The use of materials in devices is usually at different temperatures and pressures. Therefore, characterization of the thermodynamic parameters with pressure and temperature is essential in view of potential future applications. The quasi-harmonic Debye approximation [23, 75,76,77,78,79] is used to describe the effects of temperature and pressure on the thermodynamic properties of the double perovskites Sr₂MNbO₆(M = V, Cr). In this model, Gibbs free energy G* (V, P, T) in the non-equilibrium state was determined by the following formula:

$${G}^{*}\left(V,P,T\right)=E\left(V\right)+PV+{A}_{Vib}({\theta }_{D}\left(V\right),T)$$

(12)

where E(V) is the total energy of the cell calculated using a GGA functional, PV corresponds to the constant pressure, \({A}_{Vib}\) represents the vibrational Helmholtz free energy.

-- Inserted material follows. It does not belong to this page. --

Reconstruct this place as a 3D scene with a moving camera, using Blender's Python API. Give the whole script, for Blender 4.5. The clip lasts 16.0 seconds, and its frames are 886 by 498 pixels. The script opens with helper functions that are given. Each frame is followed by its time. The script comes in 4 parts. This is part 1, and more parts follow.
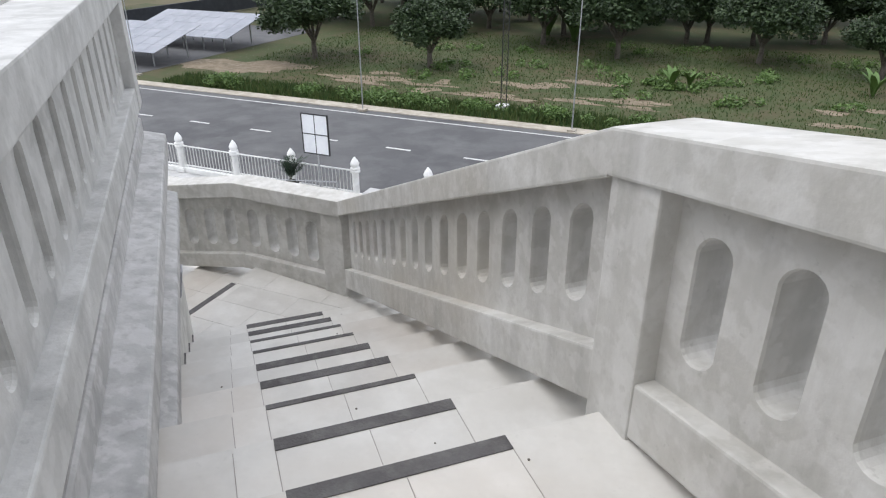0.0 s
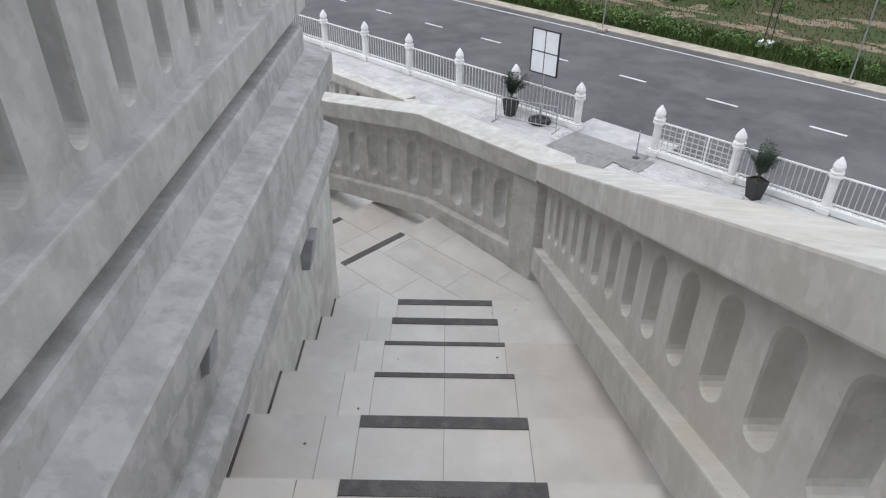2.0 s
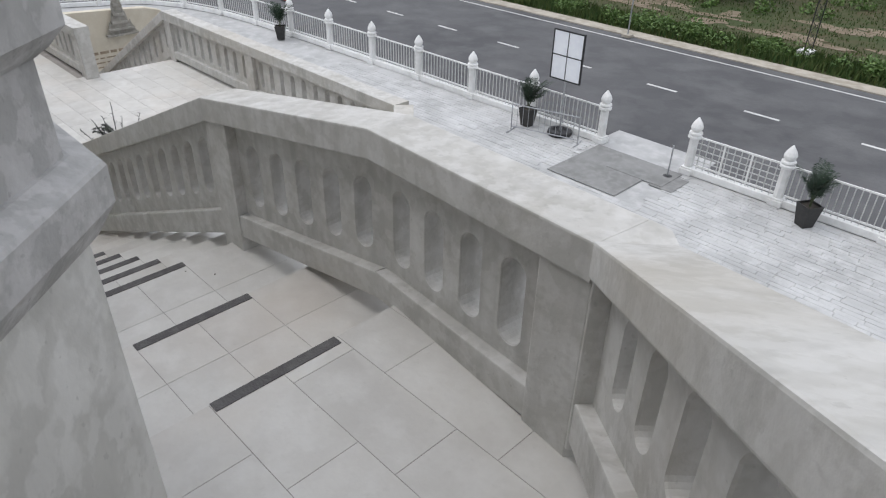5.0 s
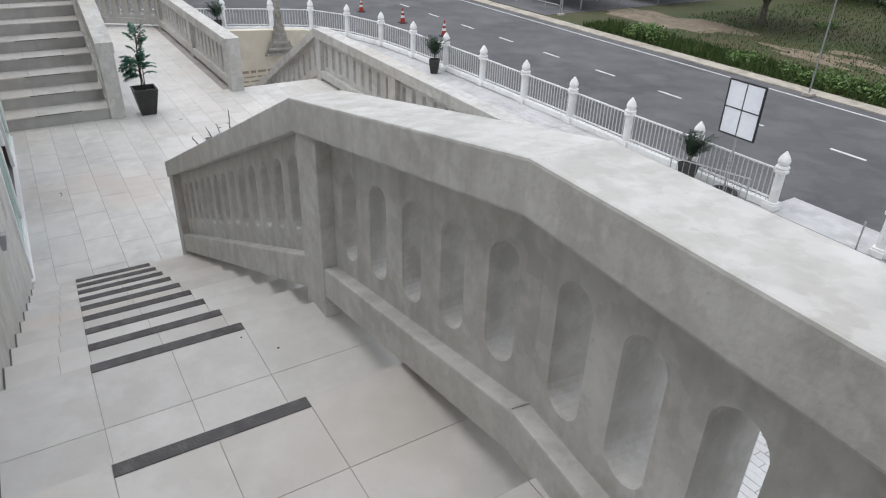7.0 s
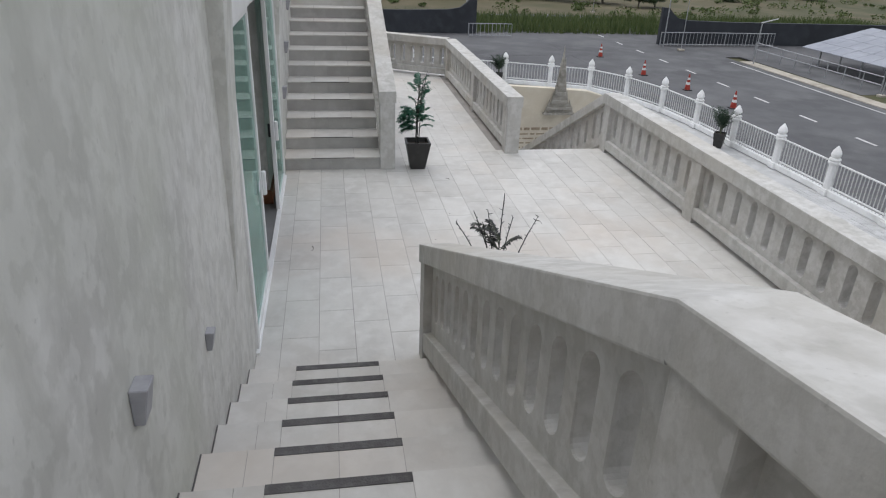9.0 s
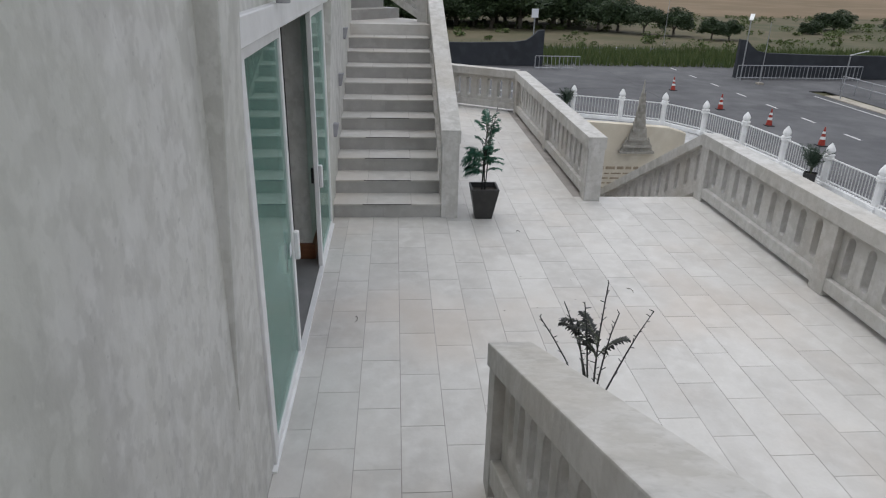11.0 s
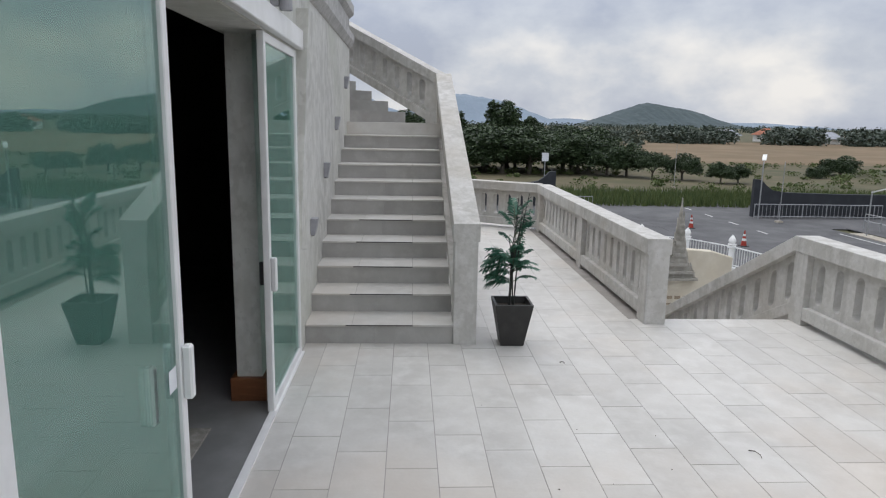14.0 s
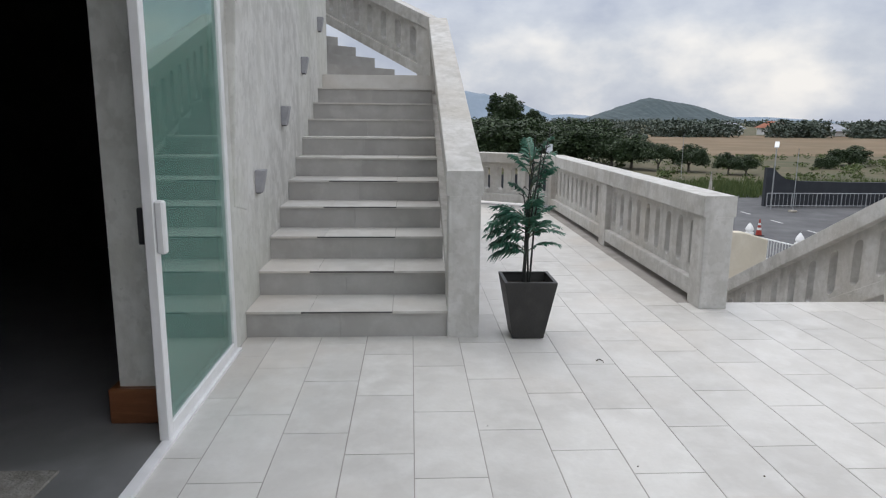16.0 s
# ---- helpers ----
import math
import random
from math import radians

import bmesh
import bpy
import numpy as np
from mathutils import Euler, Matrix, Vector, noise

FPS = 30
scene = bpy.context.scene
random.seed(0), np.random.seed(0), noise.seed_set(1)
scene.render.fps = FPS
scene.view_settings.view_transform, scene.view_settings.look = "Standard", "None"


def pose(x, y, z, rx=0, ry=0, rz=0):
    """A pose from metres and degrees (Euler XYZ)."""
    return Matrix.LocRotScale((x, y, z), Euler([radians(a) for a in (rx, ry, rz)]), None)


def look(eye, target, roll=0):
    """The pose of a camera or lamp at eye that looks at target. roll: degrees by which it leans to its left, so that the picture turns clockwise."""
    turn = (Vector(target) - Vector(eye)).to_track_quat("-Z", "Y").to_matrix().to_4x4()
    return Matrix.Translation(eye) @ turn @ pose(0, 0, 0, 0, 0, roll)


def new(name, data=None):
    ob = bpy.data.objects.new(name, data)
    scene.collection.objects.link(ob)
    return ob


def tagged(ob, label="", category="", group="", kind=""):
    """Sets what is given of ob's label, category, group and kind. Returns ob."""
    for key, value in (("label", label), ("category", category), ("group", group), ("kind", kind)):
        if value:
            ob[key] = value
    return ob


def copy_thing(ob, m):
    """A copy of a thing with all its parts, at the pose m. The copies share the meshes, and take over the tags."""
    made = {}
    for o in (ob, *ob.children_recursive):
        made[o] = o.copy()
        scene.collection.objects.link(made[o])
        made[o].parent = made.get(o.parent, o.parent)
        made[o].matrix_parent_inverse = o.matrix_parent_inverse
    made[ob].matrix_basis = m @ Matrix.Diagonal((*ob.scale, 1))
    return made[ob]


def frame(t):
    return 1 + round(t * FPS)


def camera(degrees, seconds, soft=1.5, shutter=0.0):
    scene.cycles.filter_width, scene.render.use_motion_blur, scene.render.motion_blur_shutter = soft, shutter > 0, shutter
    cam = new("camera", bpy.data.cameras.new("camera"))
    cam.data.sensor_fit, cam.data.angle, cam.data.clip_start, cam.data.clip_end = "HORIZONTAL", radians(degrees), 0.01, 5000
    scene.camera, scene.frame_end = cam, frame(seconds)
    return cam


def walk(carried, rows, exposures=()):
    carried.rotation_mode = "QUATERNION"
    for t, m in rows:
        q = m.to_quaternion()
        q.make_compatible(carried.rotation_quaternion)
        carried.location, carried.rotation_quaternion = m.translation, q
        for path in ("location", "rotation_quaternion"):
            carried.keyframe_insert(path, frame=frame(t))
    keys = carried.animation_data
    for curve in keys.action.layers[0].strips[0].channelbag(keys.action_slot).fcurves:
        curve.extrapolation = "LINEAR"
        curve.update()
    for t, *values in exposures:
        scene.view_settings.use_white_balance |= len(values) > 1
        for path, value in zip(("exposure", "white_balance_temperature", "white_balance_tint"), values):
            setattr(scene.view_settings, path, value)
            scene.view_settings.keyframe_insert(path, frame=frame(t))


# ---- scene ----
cam = camera(66.7, 16.0, soft=1.2, shutter=0.0)
PATH = [
    (0, (0.363, 1.269, 4.808), (-0.401, 2.996, 3.889), -0.2),
    (0.5, (0.251, 1.616, 4.775), (-0.657, 3.226, 3.778), 0.4),
    (1, (0.088, 1.88, 4.746), (-0.98, 3.352, 3.695), 0.9),
    (1.5, (-0.086, 2.141, 4.649), (-1.261, 3.49, 3.549), 0.3),
    (2, (-0.28, 2.415, 4.569), (-1.496, 3.694, 3.43), 0.8),
    (2.5, (-0.495, 2.703, 4.494), (-1.713, 3.953, 3.327), 0.4),
    (3, (-0.729, 3.002, 4.338), (-1.941, 4.249, 3.162), 0.7),
    (3.5, (-0.951, 3.276, 4.207), (-2.165, 4.518, 3.028), 0.9),
    (6, (-2.083, 4.541, 3.476), (-3.426, 5.763, 2.422), 1.1),
    (6.5, (-2.328, 4.698, 3.355), (-3.761, 5.833, 2.322), 1.6),
    (7, (-2.629, 4.827, 3.23), (-4.179, 5.81, 2.209), 1.9),
    (7.5, (-3.007, 4.935, 3.12), (-4.677, 5.747, 2.137), 2.0),
    (8, (-3.383, 5.019, 3.045), (-5.178, 5.581, 2.109), 1.8),
    (8.5, (-3.815, 5.066, 3.035), (-5.667, 5.472, 2.131), 1.9),
    (11, (-5.484, 5.194, 2.826), (-7.413, 5.34, 2.008), 1.4),
    (11.5, (-5.821, 5.225, 2.755), (-7.849, 5.377, 2.23), 1.4),
    (12, (-6.176, 5.209, 2.589), (-8.219, 5.363, 2.126), 1.6),
    (12.5, (-6.485, 5.264, 2.387), (-8.54, 5.406, 1.978), 1.3),
    (13, (-6.786, 5.295, 2.243), (-8.846, 5.424, 1.851), 1.3),
    (13.5, (-7.144, 5.292, 2.091), (-9.204, 5.414, 1.701), 1.2),
    (14, (-7.478, 5.334, 1.919), (-9.538, 5.443, 1.529), 1.1),
    (14.5, (-7.819, 5.357, 1.791), (-9.879, 5.459, 1.394), 1.0),
    (15, (-8.169, 5.417, 1.618), (-10.229, 5.513, 1.223), 0.7),
    (15.5, (-8.539, 5.454, 1.466), (-10.599, 5.546, 1.073), 0.5),
    (16, (-8.959, 5.499, 1.384), (-11.018, 5.599, 0.986), 0.5),
]
walk(cam, [(t, look(eye, target, roll)) for t, eye, target, roll in PATH],
     exposures=((0, 0.00), (1.5, -0.16), (3.5, -0.42), (6.4, -0.42), (7.4, -0.20), (8, -0.20), (8.5, -0.38), (11, -0.64), (11.5, -0.46), (12.3, -0.40), (13, -0.46), (14.5, -0.38), (16, -0.34)))

# ---- sky and light: overcast, bright cloud ----
SUN_EL, SUN_AZ = radians(62), radians(-59.5)
world = bpy.data.worlds.new("sky")
scene.world = world
world.use_nodes = True
wn, wl = world.node_tree.nodes, world.node_tree.links
wn.clear()
w_out = wn.new("ShaderNodeOutputWorld")
w_bg = wn.new("ShaderNodeBackground")
w_sky = wn.new("ShaderNodeTexSky")
w_sky.sky_type, w_sky.sun_disc = "NISHITA", False
w_sky.sun_elevation, w_sky.sun_rotation = SUN_EL, radians(180) - SUN_AZ
w_sky.air_density, w_sky.dust_density = 1.2, 3.0
w_bg.inputs["Strength"].default_value = 0.10
# cloud cover over the sky: pale sheets with blue-grey undersides
w_co = wn.new("ShaderNodeTexCoord")
w_map = wn.new("ShaderNodeMapping")
w_map.inputs["Scale"].default_value = (1.0, 1.0, 1.7)
wl.new(w_co.outputs["Generated"], w_map.inputs["Vector"])
w_n = wn.new("ShaderNodeTexNoise")
w_n.inputs["Scale"].default_value, w_n.inputs["Detail"].default_value, w_n.inputs["Roughness"].default_value = 4.6, 10.0, 0.52
wl.new(w_map.outputs[0], w_n.inputs["Vector"])
w_ramp = wn.new("ShaderNodeValToRGB")
w_ramp.color_ramp.elements[0].position, w_ramp.color_ramp.elements[0].color = 0.36, (5.8, 6.4, 7.9, 1)
w_ramp.color_ramp.elements[1].position, w_ramp.color_ramp.elements[1].color = 0.66, (12.6, 12.3, 12.0, 1)
w_mid = w_ramp.color_ramp.elements.new(0.50)
w_mid.color = (8.15, 8.65, 9.65, 1)
wl.new(w_n.outputs["Fac"], w_ramp.inputs[0])
w_mix = wn.new("ShaderNodeMix")
w_mix.data_type = "RGBA"
w_mix.inputs["Factor"].default_value = 0.88
wl.new(w_sky.outputs[0], w_mix.inputs["A"])
wl.new(w_ramp.outputs[0], w_mix.inputs["B"])
# an overcast dome is brighter overhead than at the horizon
w_sep = wn.new("ShaderNodeSeparateXYZ")
wl.new(w_co.outputs["Generated"], w_sep.inputs[0])
w_el = wn.new("ShaderNodeMapRange")
w_el.inputs["From Min"].default_value, w_el.inputs["From Max"].default_value = 0.1, 0.9
w_el.inputs["To Min"].default_value, w_el.inputs["To Max"].default_value = 1.0, 2.1
wl.new(w_sep.outputs["Z"], w_el.inputs["Value"])
w_mul = wn.new("ShaderNodeVectorMath")
w_mul.operation = "SCALE"
wl.new(w_mix.outputs["Result"], w_mul.inputs[0])
wl.new(w_el.outputs["Result"], w_mul.inputs["Scale"])
wl.new(w_mul.outputs[0], w_bg.inputs["Color"])
wl.new(w_bg.outputs[0], w_out.inputs["Surface"])
sun_data = bpy.data.lights.new("sun", "SUN")
sun_data.energy, sun_data.angle, sun_data.color = 1.3, radians(45), (1.0, 0.98, 0.955)
sun = new("sun", sun_data)
sun.rotation_euler = (radians(90) - SUN_EL, 0, SUN_AZ)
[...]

The Gibbs free energy G*(V, P, T) can be minimized with respect to volume V is as follows:

$${\left[\frac{\partial {G}^{*}(V,P,T)}{\partial V}\right]}_{P,T}=0$$

(13)

By solving (07), we can get the thermal equation of state V(P,T) and the heat capacity C_v.

The temperature has been varied from 0 to 1000 K and pressure ranges from 0 to 20 GPa. In this range of temperatures, the quasi-harmonic Debye model remains unconditionally valid. Figure 6 shows the variation relationship of the lattice parameter with respect to temperature and pressure. It is observed from the figure that the lattice parameter of both compounds was increased with the increase of temperature. Pressure has a reverse effect on this parameter. The predicted value of the lattice constant at 300 K and 0 GPa is 8.004 and 7.968 Å, respectively, for Sr₂MNbO₆(M = V, Cr). Figure 7 depicts the variation of bulk modulus (B) with pressure at different temperature points respectively at 0, 300, 600, and 900 K. Our results present a clear increase in bulk modulus with pressure at different temperature values, and a decrease is observed with the temperature. This is attributed to the fact that the temperature reduces the hardness of a crystal, while pressure tends to raise the same. The calculated value of bulk modulus at 300 K and 0 GPa is 157.21 and 164.25 GPa, respectively, for Sr₂MNbO₆ (M = V, Cr). Figure 8 presents the variation of a specific heat at the constant volume (C_V) with temperature and pressure. The graph shows clearly an exponential increasing trend at low temperatures while in a high temperature range a constant value is achieved. The high temperature variation defines the Dulong–Petit law, as seen in all solids [80]. From this limit value of Dulong–Petit, as the temperature increases, each of the atoms in the Sr₂MNbO₆ compound absorbs the same amount of energy proportional to this temperature increase. The calculated value of C_V at 300 K and 0 GPa of pressure for Sr₂MNbO₆ (M = V, Cr) was found to be 207.15 and 205.36 J mol⁻¹ K⁻¹, respectively. Our results on the thermal properties for these compounds are almost of the same magnitude as that of the double perovskite oxides of the same variant like, Ba2ZnOsO6, Ba2InTaO6, and Ba2MTaO6 (M = Er and Tm) [81,82,83]. Presently, these values are of academic interest only as measured data on them are not available. However, they follow the same trend as the other double perovskites follow.

Fig. 6

The variation lattice parameters with temperature at different pressures of Sr₂CrNbO₆ and Sr₂VNbO₆ compounds, respectively

Fig. 7

The variation of the bulk modulus versus pressure at different temperatures of Sr₂CrNbO₆ and Sr₂VNbO₆ compounds

Fig. 8

Variation of the heat capacities Cv versus temperature at different pressures for Sr₂CrNbO₆ and Sr₂VNbO₆ compounds

4 Conclusion

In the study, detailed investigations of the thermo-elastic and magneto-electronic characteristics of double perovskite oxides Sr₂MNbO₆ (M = V and Cr) are performed using the ab initio FPLAPW method within the DFT theory. The structural optimization, tolerance factor, formation energy, and stability criteria confirm the stability of these double perovskites in the cubic polymorph. The analysis of mechanical parameters reveals that both compounds are brittle in nature with anisotropic behavior. More importantly, for Sr₂VNbO₆, a half-metallic ferromagnetism is predicted with a narrow band gap in the minority spin, whereas Sr₂CrNbO₆ shows a ferromagnetic insulator nature, and the estimated Curie temperatures are higher than the room temperature. Finally, some thermodynamic quantities of Sr₂MNbO₆ are investigated in the temperature range (0–1000) K and pressure range (0–20) GPa based on the quasi-harmonic Debye model. The calculated value of C_V at the room temperature for Sr₂MNbO₆ (M = V, Cr) was found to be 207.15 and 205.36 J mol⁻¹ K⁻¹, respectively. At higher temperatures, the Cv approaches the Dulong–Petit limit.

The present theoretical estimation of various physical parameters can prove as a valuable reference with respect to their future experimental work.